STATED PROBLEM>
What is to be transcribed is the run of lines opening with the one that has "curve.update()" and closing with the one that has "scene.view_settings.keyframe_insert(path, frame=frame(t))", and only that run, exactly.

DATASET RECORDS>
------------------------------------------------
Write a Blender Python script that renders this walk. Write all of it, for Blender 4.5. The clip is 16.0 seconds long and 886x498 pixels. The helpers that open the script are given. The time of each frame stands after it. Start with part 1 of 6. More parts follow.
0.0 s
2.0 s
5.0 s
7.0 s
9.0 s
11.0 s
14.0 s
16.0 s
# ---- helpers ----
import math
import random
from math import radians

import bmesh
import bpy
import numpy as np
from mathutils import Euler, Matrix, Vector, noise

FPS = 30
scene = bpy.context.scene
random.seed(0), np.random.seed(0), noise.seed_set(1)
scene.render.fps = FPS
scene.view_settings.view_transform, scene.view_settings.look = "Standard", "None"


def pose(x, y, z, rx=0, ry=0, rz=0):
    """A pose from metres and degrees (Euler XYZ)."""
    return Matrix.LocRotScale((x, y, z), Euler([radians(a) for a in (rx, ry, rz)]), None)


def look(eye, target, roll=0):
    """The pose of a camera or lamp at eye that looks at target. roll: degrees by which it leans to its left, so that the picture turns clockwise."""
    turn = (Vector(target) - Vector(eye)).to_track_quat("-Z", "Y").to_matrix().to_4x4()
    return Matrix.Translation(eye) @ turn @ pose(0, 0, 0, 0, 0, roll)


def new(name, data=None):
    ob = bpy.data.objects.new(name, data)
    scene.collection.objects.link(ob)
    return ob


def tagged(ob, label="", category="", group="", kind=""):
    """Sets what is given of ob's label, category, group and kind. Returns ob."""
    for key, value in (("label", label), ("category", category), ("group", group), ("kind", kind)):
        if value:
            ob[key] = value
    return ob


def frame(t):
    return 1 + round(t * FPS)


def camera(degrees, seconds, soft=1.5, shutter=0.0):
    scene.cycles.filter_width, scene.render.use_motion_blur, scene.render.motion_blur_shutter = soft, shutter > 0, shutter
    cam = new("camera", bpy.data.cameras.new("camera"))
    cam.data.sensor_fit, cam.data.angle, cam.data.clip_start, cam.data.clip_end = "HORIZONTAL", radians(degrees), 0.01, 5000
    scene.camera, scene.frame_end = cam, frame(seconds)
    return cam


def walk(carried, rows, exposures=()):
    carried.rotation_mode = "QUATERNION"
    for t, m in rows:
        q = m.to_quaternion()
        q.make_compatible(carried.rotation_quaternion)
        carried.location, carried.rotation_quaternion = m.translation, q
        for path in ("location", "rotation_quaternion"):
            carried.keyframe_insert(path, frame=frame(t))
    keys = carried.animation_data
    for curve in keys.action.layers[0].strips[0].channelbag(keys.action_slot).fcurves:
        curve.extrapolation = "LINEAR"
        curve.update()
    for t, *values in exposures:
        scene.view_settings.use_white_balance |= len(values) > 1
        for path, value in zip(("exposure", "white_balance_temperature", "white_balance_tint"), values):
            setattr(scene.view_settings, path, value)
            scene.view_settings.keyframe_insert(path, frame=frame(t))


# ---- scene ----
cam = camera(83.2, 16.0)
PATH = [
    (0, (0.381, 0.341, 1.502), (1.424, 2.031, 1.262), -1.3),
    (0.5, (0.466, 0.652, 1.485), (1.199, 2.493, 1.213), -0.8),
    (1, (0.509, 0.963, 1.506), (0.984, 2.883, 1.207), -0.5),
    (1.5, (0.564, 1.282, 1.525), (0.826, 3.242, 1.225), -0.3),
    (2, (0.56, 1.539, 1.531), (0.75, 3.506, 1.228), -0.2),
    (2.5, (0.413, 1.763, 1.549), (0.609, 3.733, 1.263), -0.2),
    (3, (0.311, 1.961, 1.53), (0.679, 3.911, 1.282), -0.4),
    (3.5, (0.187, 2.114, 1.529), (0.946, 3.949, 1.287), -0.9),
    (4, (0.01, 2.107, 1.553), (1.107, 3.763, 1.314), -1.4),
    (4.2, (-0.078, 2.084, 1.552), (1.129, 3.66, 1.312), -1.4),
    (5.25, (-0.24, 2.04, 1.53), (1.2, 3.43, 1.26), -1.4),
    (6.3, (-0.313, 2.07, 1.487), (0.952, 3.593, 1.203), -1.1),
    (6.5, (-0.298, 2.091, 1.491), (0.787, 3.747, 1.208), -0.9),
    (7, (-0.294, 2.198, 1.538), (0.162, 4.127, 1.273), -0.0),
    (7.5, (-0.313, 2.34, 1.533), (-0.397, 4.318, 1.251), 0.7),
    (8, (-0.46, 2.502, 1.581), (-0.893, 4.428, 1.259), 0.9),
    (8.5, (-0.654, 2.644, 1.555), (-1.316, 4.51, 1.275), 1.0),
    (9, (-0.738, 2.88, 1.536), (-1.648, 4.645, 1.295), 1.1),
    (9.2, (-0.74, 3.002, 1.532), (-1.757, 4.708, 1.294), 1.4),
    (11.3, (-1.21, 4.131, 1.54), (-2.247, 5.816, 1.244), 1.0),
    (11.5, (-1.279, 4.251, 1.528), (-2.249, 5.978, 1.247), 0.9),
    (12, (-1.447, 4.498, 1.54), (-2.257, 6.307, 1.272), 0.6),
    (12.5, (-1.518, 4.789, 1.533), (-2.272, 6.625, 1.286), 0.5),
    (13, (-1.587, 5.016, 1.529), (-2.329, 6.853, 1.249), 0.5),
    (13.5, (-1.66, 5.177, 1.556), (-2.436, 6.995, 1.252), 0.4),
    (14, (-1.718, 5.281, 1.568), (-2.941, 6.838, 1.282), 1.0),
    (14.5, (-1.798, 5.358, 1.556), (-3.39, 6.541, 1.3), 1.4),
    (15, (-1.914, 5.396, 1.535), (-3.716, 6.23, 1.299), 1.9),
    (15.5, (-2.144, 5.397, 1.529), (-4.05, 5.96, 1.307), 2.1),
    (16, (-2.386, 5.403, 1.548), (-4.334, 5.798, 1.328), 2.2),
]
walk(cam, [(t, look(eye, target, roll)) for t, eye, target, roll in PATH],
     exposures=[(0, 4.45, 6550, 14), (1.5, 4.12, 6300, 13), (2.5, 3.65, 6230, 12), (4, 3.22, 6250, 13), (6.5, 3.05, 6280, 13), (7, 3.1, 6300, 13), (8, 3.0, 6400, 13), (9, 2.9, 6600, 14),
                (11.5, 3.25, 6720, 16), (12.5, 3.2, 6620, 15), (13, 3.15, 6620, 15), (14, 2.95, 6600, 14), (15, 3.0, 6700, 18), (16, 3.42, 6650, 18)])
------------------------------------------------
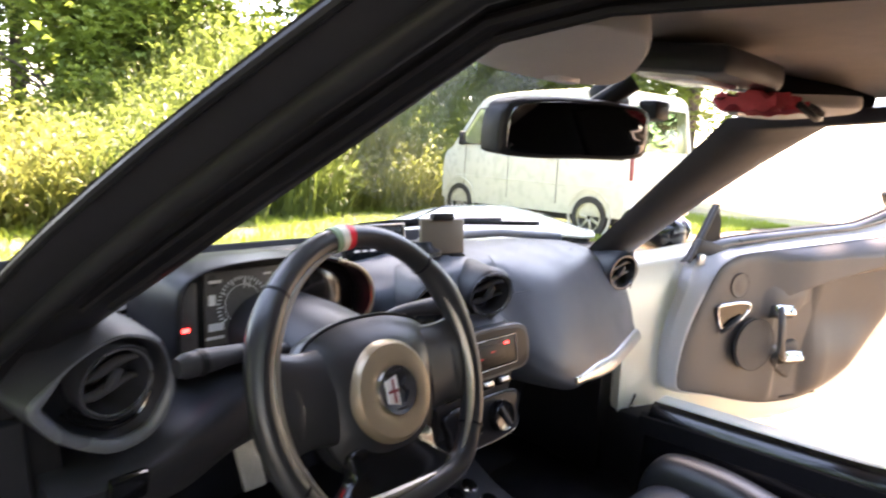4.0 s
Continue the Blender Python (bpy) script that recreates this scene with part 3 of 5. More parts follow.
------------------------------------------------
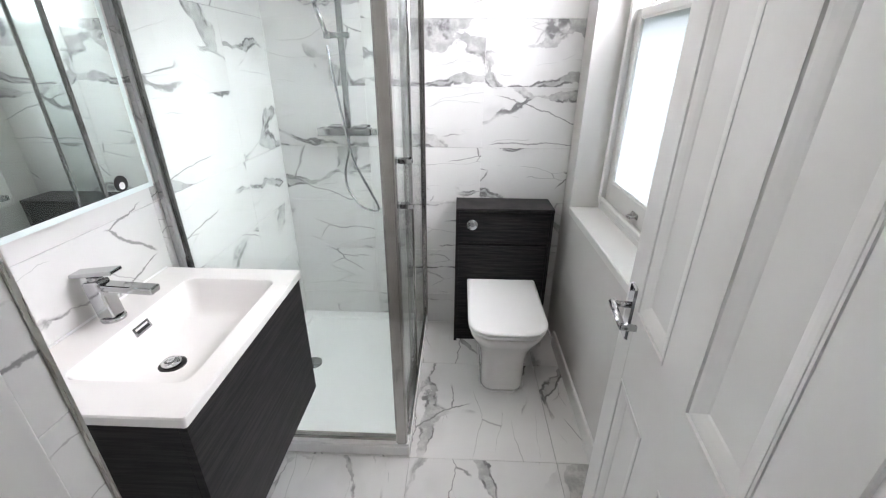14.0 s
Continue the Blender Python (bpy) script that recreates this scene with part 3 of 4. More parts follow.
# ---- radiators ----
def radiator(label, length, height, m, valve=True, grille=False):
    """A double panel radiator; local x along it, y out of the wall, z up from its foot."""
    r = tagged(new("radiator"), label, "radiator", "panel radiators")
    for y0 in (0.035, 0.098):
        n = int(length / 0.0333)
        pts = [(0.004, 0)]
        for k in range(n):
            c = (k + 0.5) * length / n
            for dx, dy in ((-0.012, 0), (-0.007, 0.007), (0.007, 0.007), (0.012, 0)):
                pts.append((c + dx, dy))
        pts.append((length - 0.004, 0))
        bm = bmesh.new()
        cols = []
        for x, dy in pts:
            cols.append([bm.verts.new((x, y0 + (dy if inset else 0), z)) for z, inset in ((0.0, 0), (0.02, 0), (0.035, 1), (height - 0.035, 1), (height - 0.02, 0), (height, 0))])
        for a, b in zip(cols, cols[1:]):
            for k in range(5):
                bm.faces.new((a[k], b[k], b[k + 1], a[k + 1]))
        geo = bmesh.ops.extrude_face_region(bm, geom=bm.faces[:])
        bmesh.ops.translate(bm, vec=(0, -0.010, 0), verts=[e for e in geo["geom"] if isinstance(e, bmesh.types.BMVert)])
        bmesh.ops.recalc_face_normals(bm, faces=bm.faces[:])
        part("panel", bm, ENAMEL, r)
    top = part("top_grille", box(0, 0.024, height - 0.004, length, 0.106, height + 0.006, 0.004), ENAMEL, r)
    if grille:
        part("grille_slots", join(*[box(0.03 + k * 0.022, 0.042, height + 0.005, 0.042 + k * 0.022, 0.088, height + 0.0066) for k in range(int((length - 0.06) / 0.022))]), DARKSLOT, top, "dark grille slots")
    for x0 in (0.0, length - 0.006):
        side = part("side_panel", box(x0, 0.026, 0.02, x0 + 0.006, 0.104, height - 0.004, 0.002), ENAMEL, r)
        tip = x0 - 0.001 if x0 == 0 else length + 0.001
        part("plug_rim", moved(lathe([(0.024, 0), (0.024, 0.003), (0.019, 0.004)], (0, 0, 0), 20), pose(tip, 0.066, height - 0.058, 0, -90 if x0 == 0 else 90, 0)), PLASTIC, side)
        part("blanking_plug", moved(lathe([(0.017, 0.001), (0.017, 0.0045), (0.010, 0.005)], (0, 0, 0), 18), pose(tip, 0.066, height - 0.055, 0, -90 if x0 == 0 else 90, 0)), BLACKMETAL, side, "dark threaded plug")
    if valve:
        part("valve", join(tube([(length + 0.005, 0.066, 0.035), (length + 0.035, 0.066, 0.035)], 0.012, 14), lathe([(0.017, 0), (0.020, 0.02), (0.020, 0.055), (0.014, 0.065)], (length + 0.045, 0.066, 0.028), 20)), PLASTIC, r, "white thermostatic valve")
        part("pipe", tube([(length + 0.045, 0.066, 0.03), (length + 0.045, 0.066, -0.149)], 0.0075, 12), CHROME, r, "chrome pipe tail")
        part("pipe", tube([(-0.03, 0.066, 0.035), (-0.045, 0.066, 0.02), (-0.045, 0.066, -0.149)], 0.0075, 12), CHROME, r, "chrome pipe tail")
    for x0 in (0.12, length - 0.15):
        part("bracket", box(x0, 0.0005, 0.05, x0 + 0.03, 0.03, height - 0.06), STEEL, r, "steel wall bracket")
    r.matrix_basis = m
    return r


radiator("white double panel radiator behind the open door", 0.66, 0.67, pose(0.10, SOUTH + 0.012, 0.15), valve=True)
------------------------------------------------
WRITTEN RESPONSE>
        curve.update()
    for t, *values in exposures:
        scene.view_settings.use_white_balance |= len(values) > 1
        for path, value in zip(("exposure", "white_balance_temperature", "white_balance_tint"), values):
            setattr(scene.view_settings, path, value)
            scene.view_settings.keyframe_insert(path, frame=frame(t))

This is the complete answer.